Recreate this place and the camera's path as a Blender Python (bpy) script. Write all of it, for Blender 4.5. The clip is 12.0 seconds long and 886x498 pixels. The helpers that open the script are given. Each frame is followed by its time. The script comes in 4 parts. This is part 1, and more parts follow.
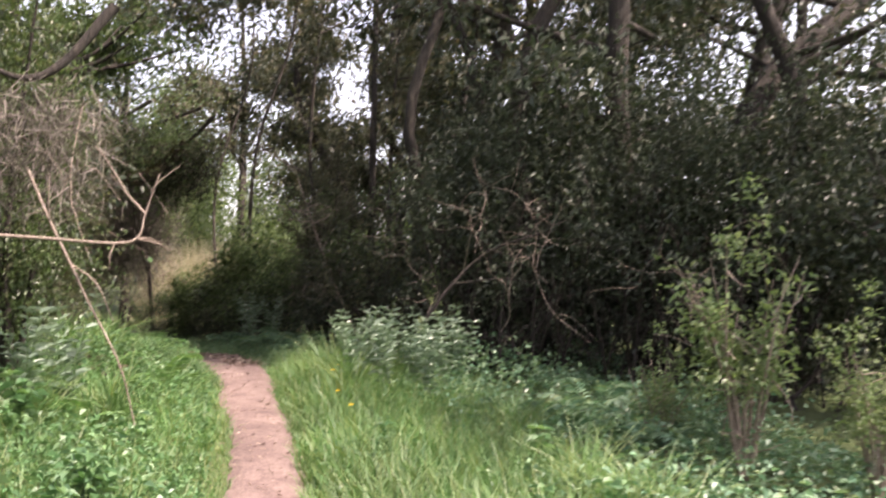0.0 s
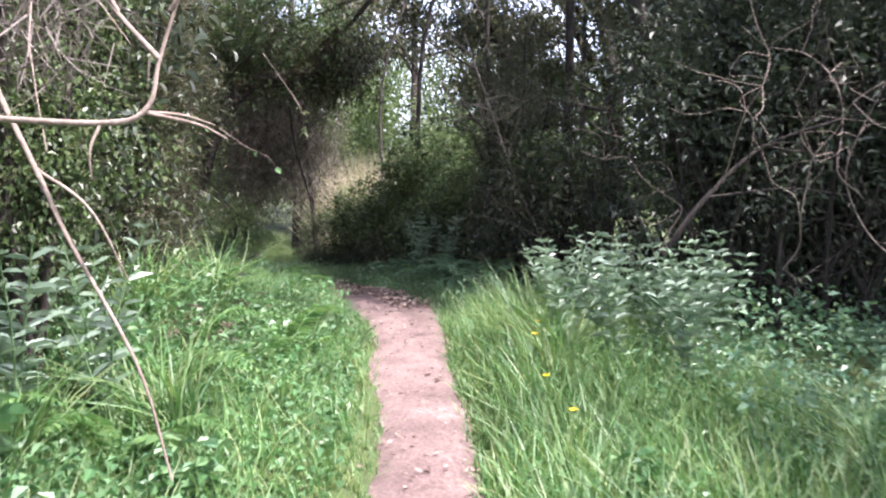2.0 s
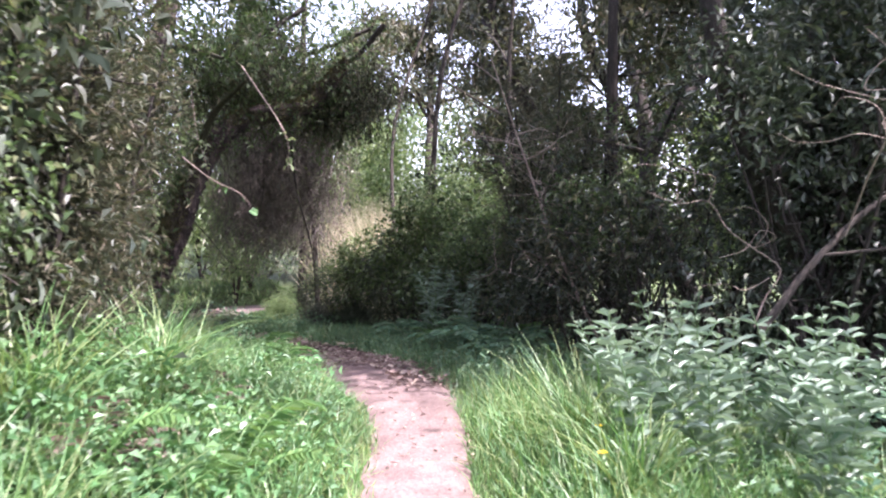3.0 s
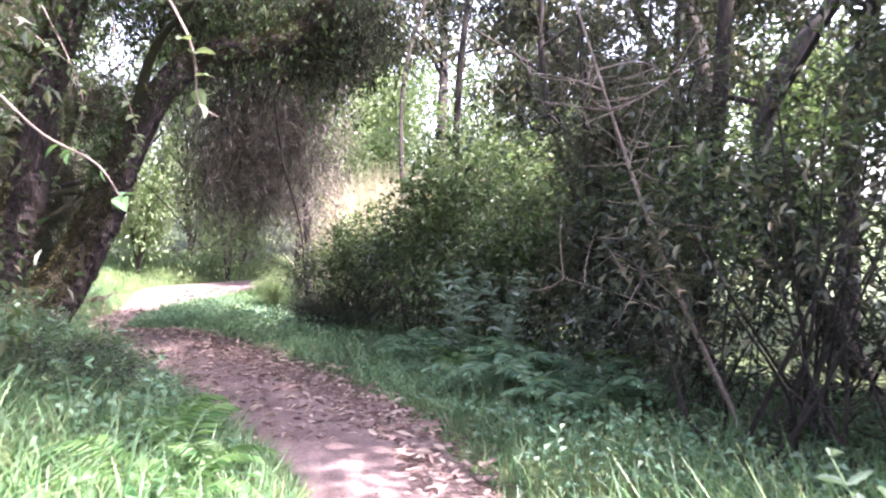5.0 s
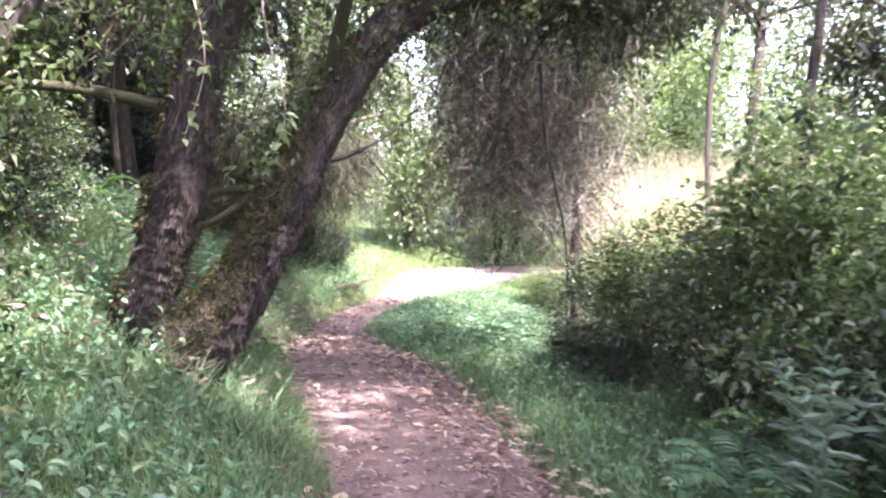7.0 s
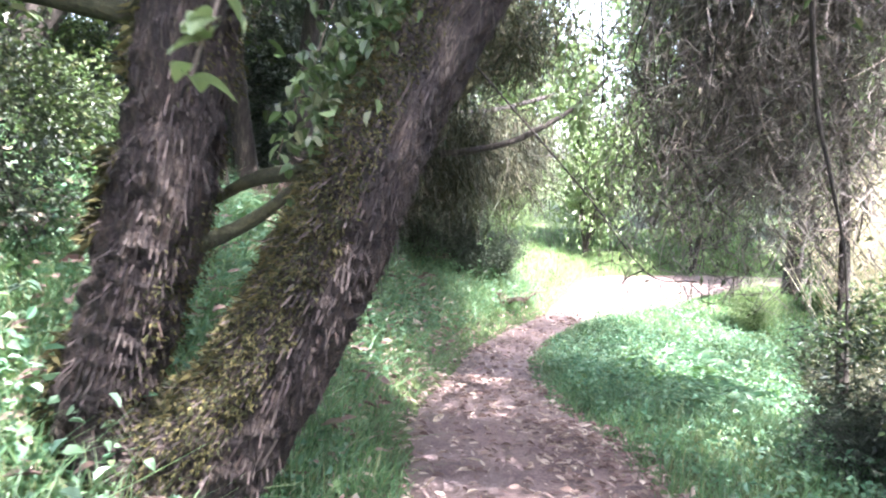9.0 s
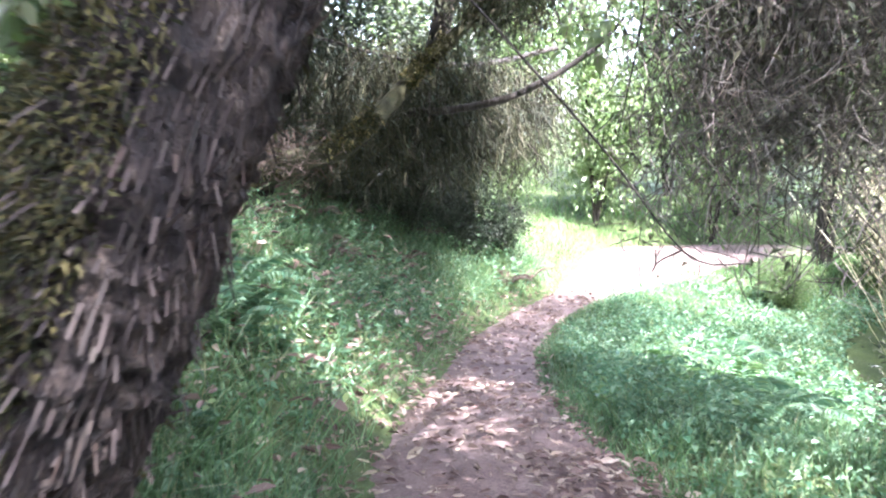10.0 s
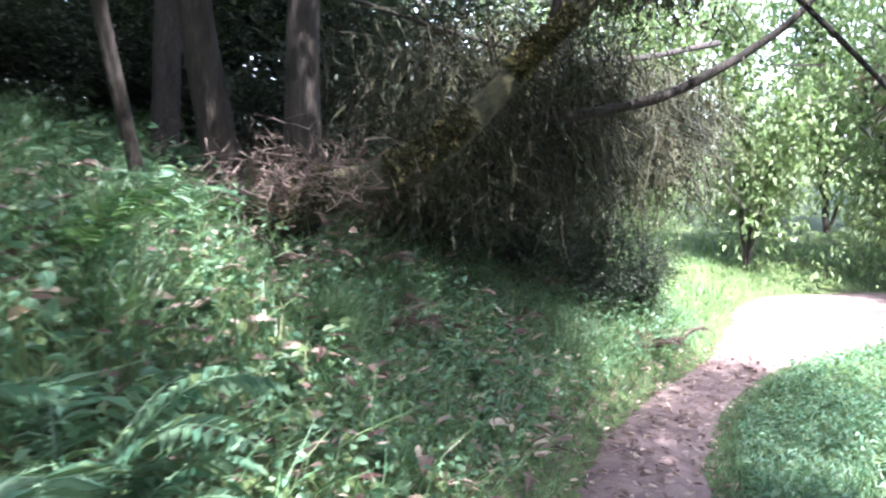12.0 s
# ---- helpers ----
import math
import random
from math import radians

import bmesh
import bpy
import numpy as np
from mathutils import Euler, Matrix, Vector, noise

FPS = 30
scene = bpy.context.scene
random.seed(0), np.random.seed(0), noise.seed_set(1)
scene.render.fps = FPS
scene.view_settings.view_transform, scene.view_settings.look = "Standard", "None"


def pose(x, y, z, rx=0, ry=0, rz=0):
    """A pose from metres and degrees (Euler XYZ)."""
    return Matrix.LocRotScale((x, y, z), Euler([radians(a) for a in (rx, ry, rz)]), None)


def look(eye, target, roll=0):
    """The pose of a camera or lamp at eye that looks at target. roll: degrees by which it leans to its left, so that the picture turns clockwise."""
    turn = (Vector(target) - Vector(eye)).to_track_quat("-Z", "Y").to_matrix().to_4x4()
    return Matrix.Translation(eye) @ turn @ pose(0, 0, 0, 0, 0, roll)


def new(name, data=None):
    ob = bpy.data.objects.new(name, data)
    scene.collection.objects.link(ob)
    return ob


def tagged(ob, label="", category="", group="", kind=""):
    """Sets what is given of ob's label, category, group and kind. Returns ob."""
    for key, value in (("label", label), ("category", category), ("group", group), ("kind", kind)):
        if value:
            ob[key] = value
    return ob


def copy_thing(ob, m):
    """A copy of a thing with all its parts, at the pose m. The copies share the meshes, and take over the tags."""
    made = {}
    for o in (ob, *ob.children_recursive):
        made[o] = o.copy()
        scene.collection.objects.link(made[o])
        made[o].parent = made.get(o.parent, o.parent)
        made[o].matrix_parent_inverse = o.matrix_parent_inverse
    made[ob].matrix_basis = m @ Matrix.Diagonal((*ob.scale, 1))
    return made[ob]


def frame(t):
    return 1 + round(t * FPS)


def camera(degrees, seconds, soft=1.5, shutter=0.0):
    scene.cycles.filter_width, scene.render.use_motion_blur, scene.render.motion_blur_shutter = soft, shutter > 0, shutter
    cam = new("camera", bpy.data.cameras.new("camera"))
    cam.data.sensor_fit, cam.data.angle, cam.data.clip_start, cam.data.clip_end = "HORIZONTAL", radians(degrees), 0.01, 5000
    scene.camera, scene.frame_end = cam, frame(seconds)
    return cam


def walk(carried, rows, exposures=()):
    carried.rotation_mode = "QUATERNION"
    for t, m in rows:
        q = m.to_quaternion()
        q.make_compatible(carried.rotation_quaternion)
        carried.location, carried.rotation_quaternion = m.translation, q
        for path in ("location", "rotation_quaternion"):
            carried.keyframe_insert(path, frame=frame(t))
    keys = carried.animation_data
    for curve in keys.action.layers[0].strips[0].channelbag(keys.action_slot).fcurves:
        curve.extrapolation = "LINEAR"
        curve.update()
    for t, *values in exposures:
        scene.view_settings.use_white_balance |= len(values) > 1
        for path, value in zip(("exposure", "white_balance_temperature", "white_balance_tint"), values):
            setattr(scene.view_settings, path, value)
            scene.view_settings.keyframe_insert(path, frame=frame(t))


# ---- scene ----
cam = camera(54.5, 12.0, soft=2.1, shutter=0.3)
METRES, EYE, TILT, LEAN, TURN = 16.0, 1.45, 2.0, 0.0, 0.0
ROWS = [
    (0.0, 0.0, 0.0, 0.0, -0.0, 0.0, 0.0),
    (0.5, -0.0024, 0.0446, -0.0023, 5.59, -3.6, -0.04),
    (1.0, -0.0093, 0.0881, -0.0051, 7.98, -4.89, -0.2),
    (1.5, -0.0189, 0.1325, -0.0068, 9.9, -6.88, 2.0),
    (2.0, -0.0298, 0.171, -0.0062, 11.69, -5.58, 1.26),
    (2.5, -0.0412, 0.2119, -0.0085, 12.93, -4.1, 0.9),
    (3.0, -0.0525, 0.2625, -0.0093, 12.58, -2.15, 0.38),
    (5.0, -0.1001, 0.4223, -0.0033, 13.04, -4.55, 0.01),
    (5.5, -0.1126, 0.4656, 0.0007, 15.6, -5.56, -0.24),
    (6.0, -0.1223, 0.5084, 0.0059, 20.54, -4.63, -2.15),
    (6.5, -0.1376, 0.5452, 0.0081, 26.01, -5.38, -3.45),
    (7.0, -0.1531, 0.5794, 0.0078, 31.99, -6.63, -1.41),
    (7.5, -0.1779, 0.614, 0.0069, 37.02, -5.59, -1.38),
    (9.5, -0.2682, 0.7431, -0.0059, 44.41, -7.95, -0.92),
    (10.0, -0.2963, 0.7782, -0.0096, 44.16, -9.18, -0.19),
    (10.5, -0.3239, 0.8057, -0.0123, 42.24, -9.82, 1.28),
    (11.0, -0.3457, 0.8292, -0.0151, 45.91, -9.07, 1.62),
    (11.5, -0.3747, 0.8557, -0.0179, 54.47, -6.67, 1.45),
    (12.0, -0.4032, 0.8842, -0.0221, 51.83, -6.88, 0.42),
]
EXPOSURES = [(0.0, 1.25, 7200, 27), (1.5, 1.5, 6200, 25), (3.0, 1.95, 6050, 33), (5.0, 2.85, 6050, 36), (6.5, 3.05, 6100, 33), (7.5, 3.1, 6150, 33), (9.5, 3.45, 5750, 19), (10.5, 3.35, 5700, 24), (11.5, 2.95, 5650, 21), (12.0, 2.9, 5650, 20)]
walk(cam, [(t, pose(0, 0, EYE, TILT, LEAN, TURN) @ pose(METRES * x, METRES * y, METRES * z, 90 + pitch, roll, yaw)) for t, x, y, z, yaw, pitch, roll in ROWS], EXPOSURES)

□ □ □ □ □

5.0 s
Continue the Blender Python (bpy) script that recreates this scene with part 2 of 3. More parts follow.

□ □ □ □ □

Extract the part of the records that opens with the line containing "Recreate this place" and closes with the line containing "made[ob].matrix_basis = m". Take only those lines, exactly, and no pictures.

Recreate this place and the camera's path as a Blender Python (bpy) script. Write all of it, for Blender 4.5. The clip is 12.0 seconds long and 886x498 pixels. The helpers that open the script are given. Each frame is followed by its time. The script comes in 4 parts. This is part 1, and more parts follow.
0.0 s
2.0 s
3.0 s
5.0 s
7.0 s
9.0 s
10.0 s
12.0 s
# ---- helpers ----
import math
import random
from math import radians

import bmesh
import bpy
import numpy as np
from mathutils import Euler, Matrix, Vector, noise

FPS = 30
scene = bpy.context.scene
random.seed(0), np.random.seed(0), noise.seed_set(1)
scene.render.fps = FPS
scene.view_settings.view_transform, scene.view_settings.look = "Standard", "None"


def pose(x, y, z, rx=0, ry=0, rz=0):
    """A pose from metres and degrees (Euler XYZ)."""
    return Matrix.LocRotScale((x, y, z), Euler([radians(a) for a in (rx, ry, rz)]), None)


def look(eye, target, roll=0):
    """The pose of a camera or lamp at eye that looks at target. roll: degrees by which it leans to its left, so that the picture turns clockwise."""
    turn = (Vector(target) - Vector(eye)).to_track_quat("-Z", "Y").to_matrix().to_4x4()
    return Matrix.Translation(eye) @ turn @ pose(0, 0, 0, 0, 0, roll)


def new(name, data=None):
    ob = bpy.data.objects.new(name, data)
    scene.collection.objects.link(ob)
    return ob


def tagged(ob, label="", category="", group="", kind=""):
    """Sets what is given of ob's label, category, group and kind. Returns ob."""
    for key, value in (("label", label), ("category", category), ("group", group), ("kind", kind)):
        if value:
            ob[key] = value
    return ob


def copy_thing(ob, m):
    """A copy of a thing with all its parts, at the pose m. The copies share the meshes, and take over the tags."""
    made = {}
    for o in (ob, *ob.children_recursive):
        made[o] = o.copy()
        scene.collection.objects.link(made[o])
        made[o].parent = made.get(o.parent, o.parent)
        made[o].matrix_parent_inverse = o.matrix_parent_inverse
    made[ob].matrix_basis = m @ Matrix.Diagonal((*ob.scale, 1))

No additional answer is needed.